Littérature française

Brigitte Giraud

Vivre vite

illustration

Chronique de Marguerite Martin

Librairie Terre des livres (Lyon)

Défi ultime que ce jeu des « si » auquel se frotte Brigitte Giraud. Elle tente de comprendre ce qui a pu conduire à l’accident qui a coûté la vie à son mari le 22 juin 1999. Une enquête minutieuse qui met en scène son histoire – passionnante – avec Claude et rappelle que vivre est aussi grisant que périlleux.

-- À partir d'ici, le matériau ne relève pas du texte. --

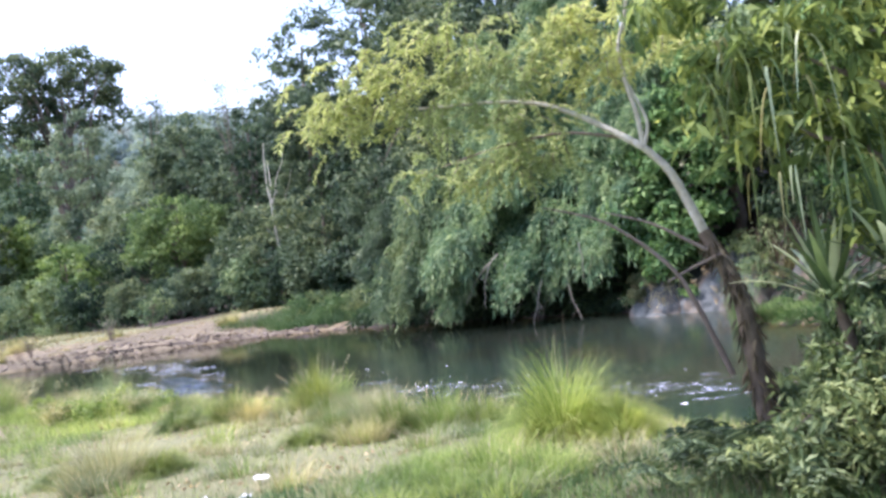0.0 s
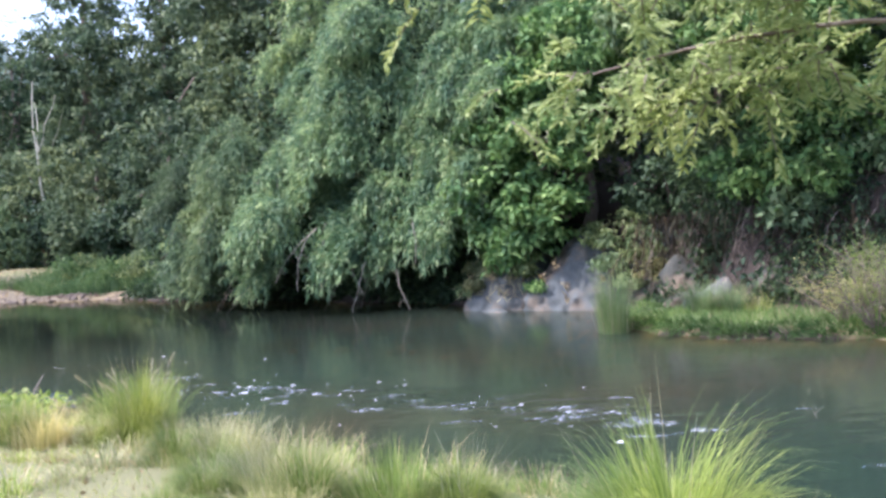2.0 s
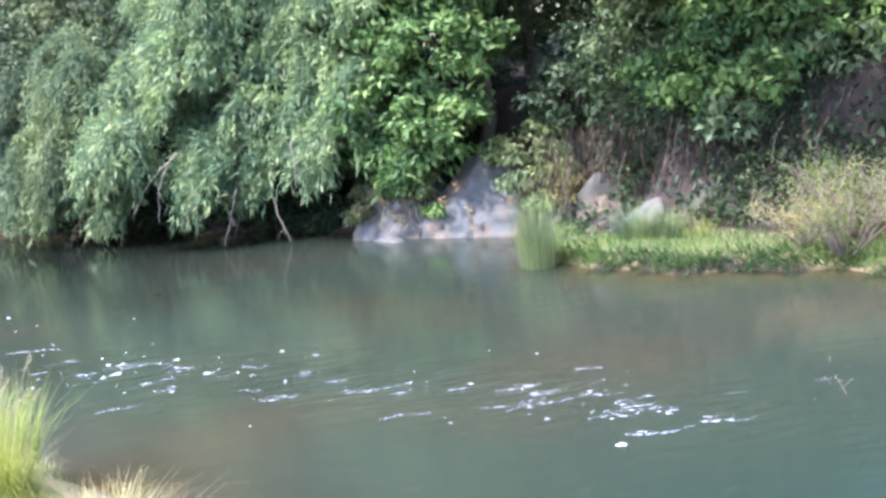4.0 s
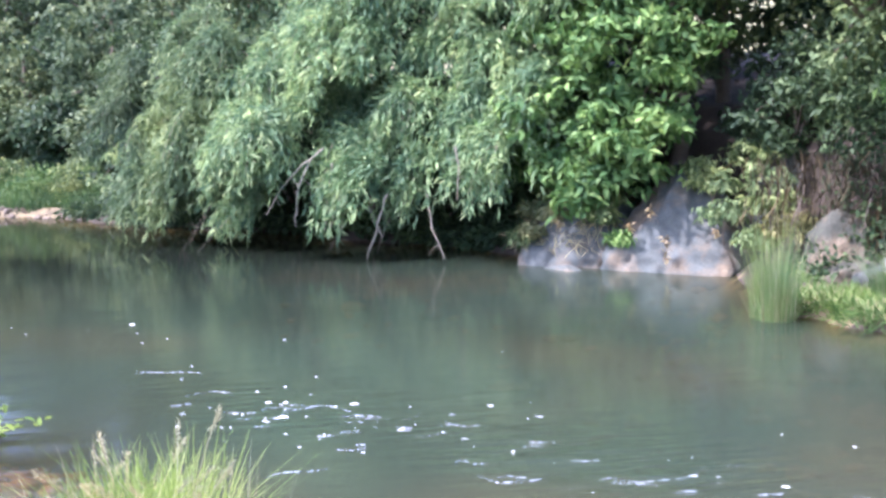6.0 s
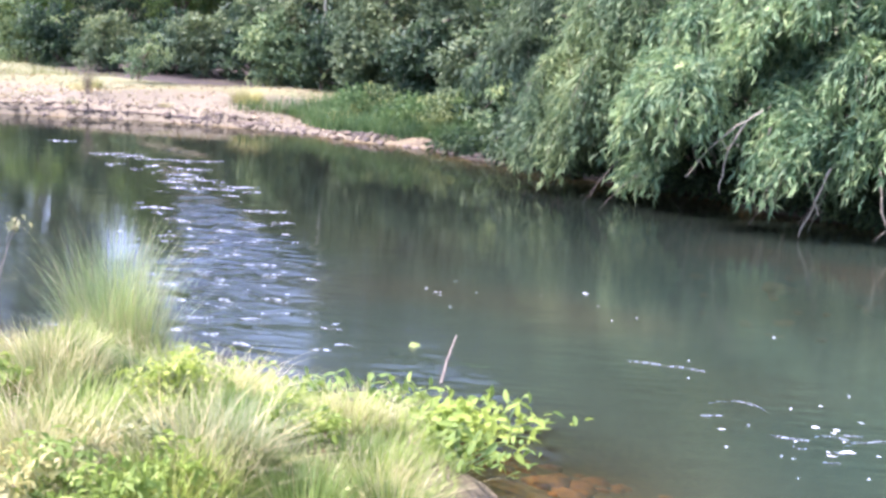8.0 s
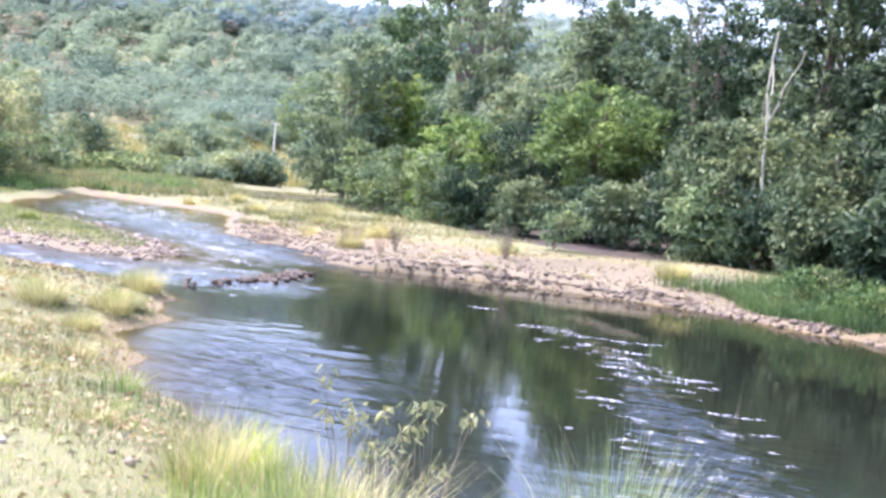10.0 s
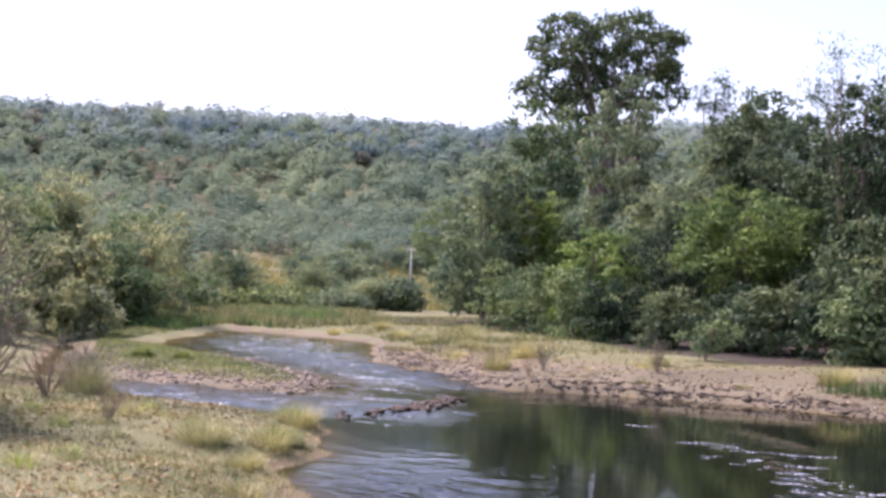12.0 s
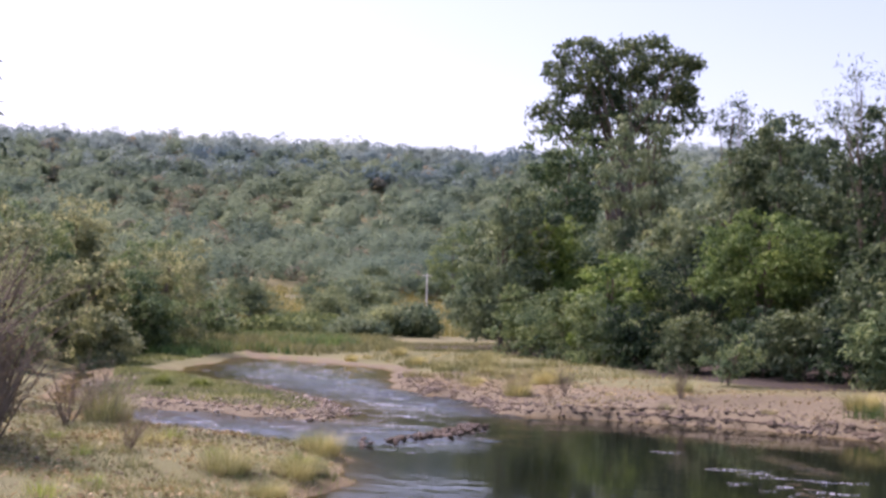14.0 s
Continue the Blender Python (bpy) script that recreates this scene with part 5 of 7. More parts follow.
lawn("dry_grass", "dry yellow grass on the near bank", 70000, (-20, 14), (5, 15), 0.09, 0.010, M_GRASSDRY, 62, lambda x, y, z: near_bank(x, y, z) & (patch(x, y, 4) > -0.2))
lawn("shelf_grass", "bright green grass on the low shelf", 52000, (3.4, 13), (20.6, 24.4), 0.15, 0.012, M_LUSH, 63, lambda x, y, z: (z > 0.015) & (z < 0.5))
lawn("bank_grass", "lush green grass between sandbar and bamboo", 46000, (-18, -4.5), (21.8, 27), 0.5, 0.016, M_BANKGRASS, 64, lambda x, y, z: (z > 0.05) & (y - np.interp(x, FX, FY) > np.interp(x, [-17, -14.5, -12.5, -10], [1.7, 0.35, 0.05, 0.0])) & (patch(x, y, 2) > -1.1))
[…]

Dans les vies qui pulsent, électriques, chaque décision a des conséquences, parfois irrémédiables. Choisir de vendre un appartement, acheter une maison, appeler sa mère, prêter son garage pour dépanner son frère cherchant à protéger sa moto neuve, déplacer un rendez-vous avec son éditeur, ne pas aller chercher son fils à l’école, autant d’actes qui auront peut-être pesé dans le destin tragique de Claude. Quelle est la part de hasard dans cet enchaînement d’événements ? Quel aurait été le destin de Claude autrement ? Brigitte Giraud mène l’enquête avec une minutie d’orfèvre, creuse le sillon de souvenirs qu’elle découpe au scalpel. Malgré l’issue connue, elle parvient à créer une tension compacte et à susciter une curiosité avide chez le lecteur. Telle une équilibriste, elle marche sur le fil tendu entre un passé avec Claude brûlant de joie et un présent qui cherche des réponses, tenant dans ses mains le point de bascule de cette disparition injuste et absurde. La gêne pourrait être au rendez-vous de ce découpage d’une intimité palpable mais la magie de l’écriture porte le lecteur dans un tourbillon de vitalité et l’en tient éloigné. Sans concessions, l’autrice décrypte et analyse le moindre de ses choix, offrant avec une lucidité et un humour déconcertants son regard sur ce qui nous lie au monde et nous en détache. C’est le portrait époustouflant d’une femme qui dévore l’existence, dessiné par celle qu’elle est devenue à force de courage. La force qui teinte ce récit sublime la tristesse et le deuil. Un élan surplombe toutes les questions de destin et de hasard. Un miracle s’opère : le lecteur, pris dans le tourbillon des « si » qui s’enchaînent, se prend à croire qu’inverser le cours des choses est toujours possible et n’en revient pas de s’émouvoir du récit annoncé du drame pivot.